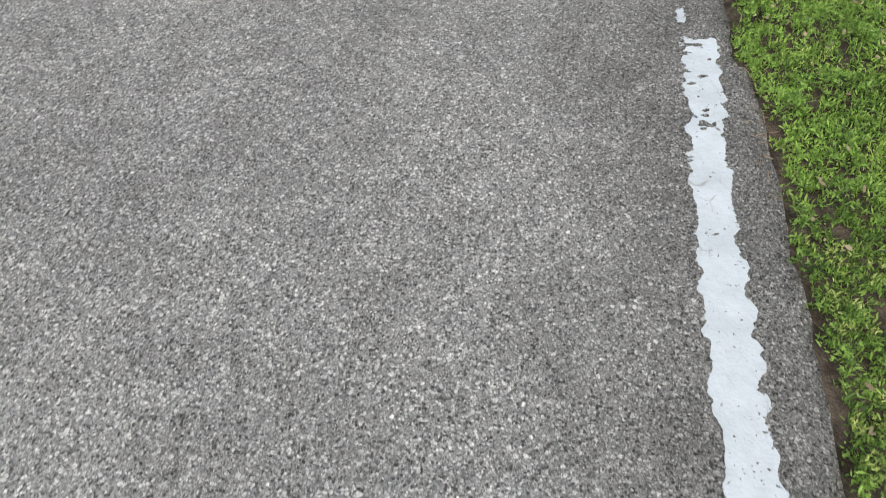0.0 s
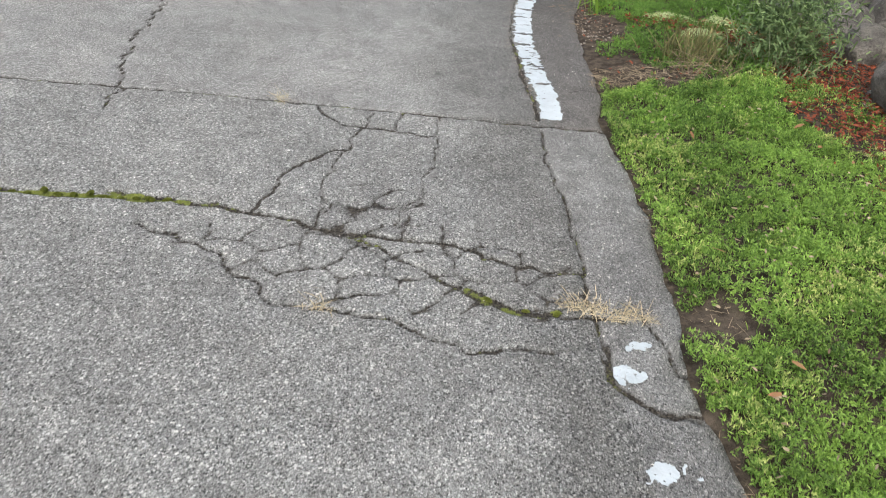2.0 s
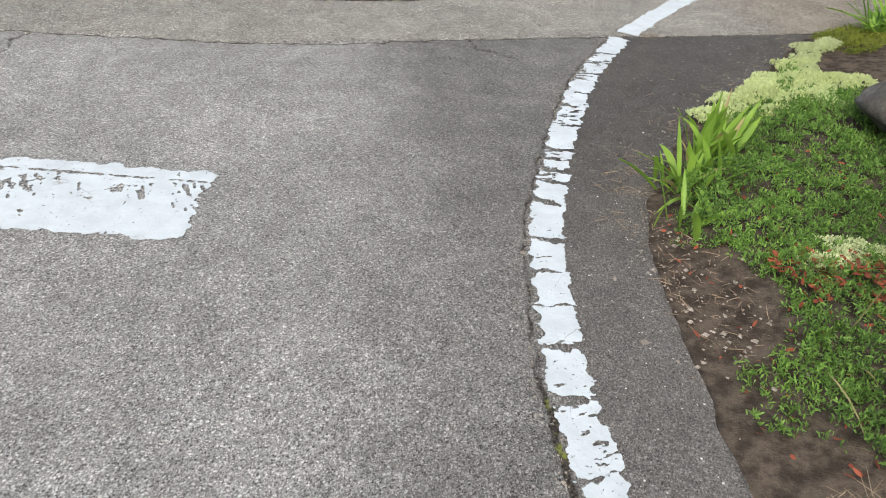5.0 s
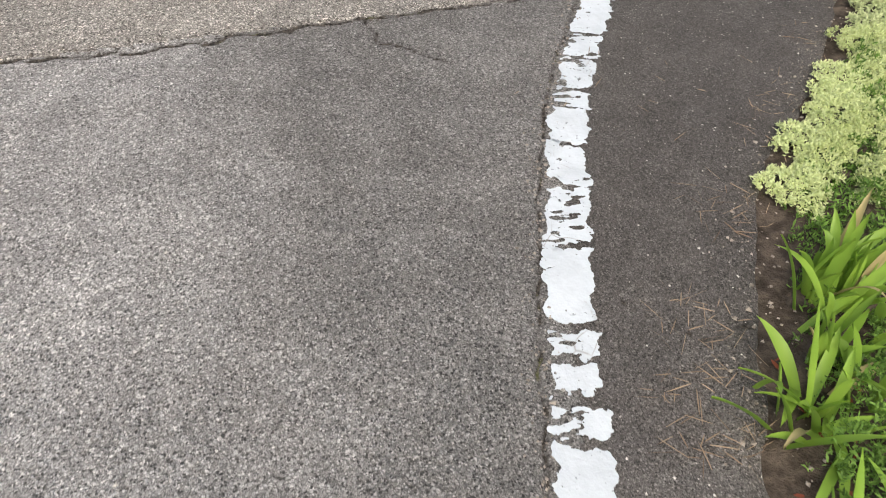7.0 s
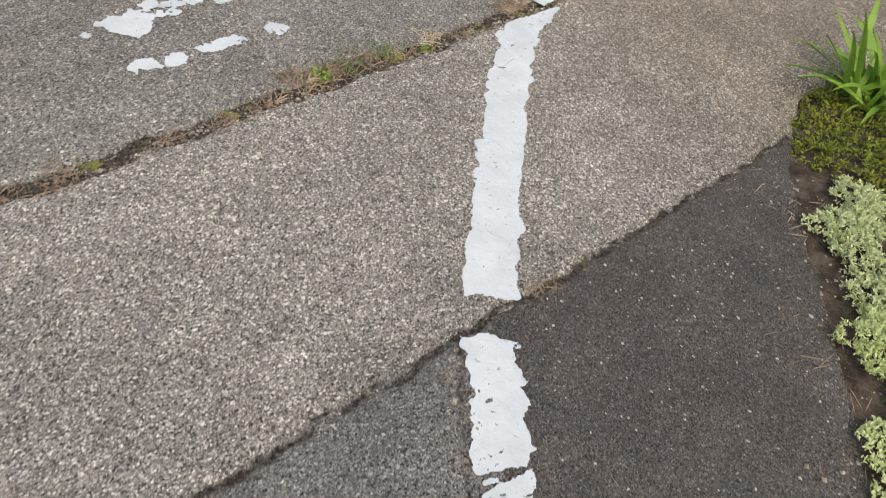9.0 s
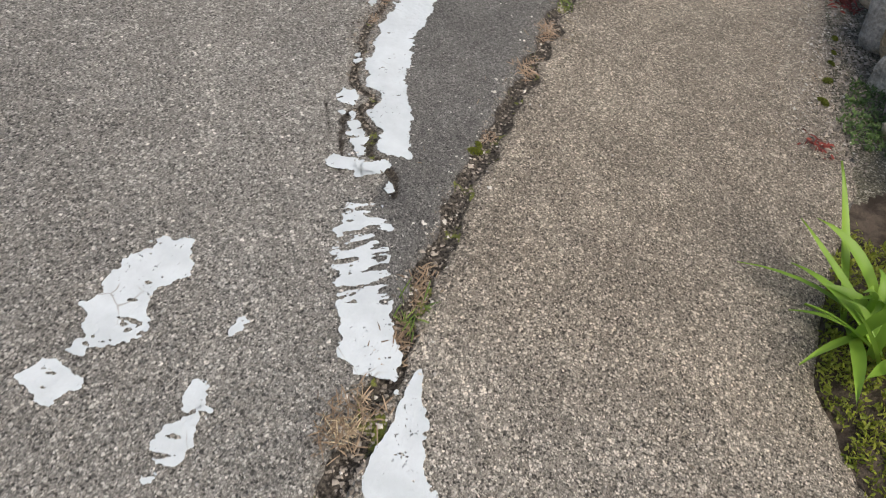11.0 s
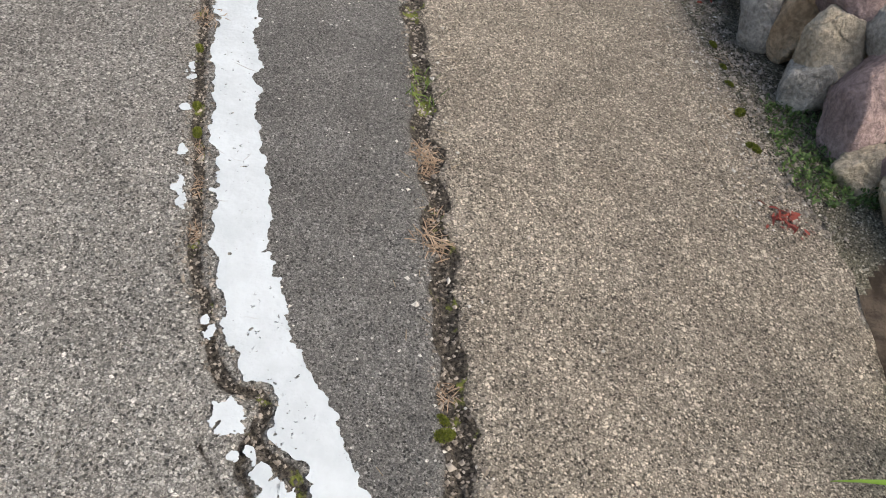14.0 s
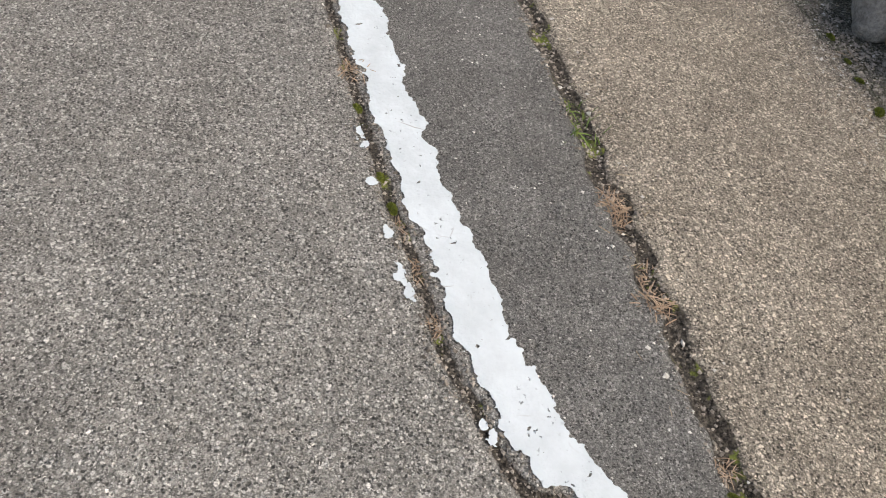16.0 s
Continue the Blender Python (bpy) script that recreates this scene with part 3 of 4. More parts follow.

# # # # # # #

TASK DIRECTIONS: Repeat the material above in full and unchanged, minus its images.

FULL RESPONSE:
0.0 s
2.0 s
5.0 s
7.0 s
9.0 s
11.0 s
14.0 s
16.0 s
Continue the Blender Python (bpy) script that recreates this scene with part 3 of 4. More parts follow.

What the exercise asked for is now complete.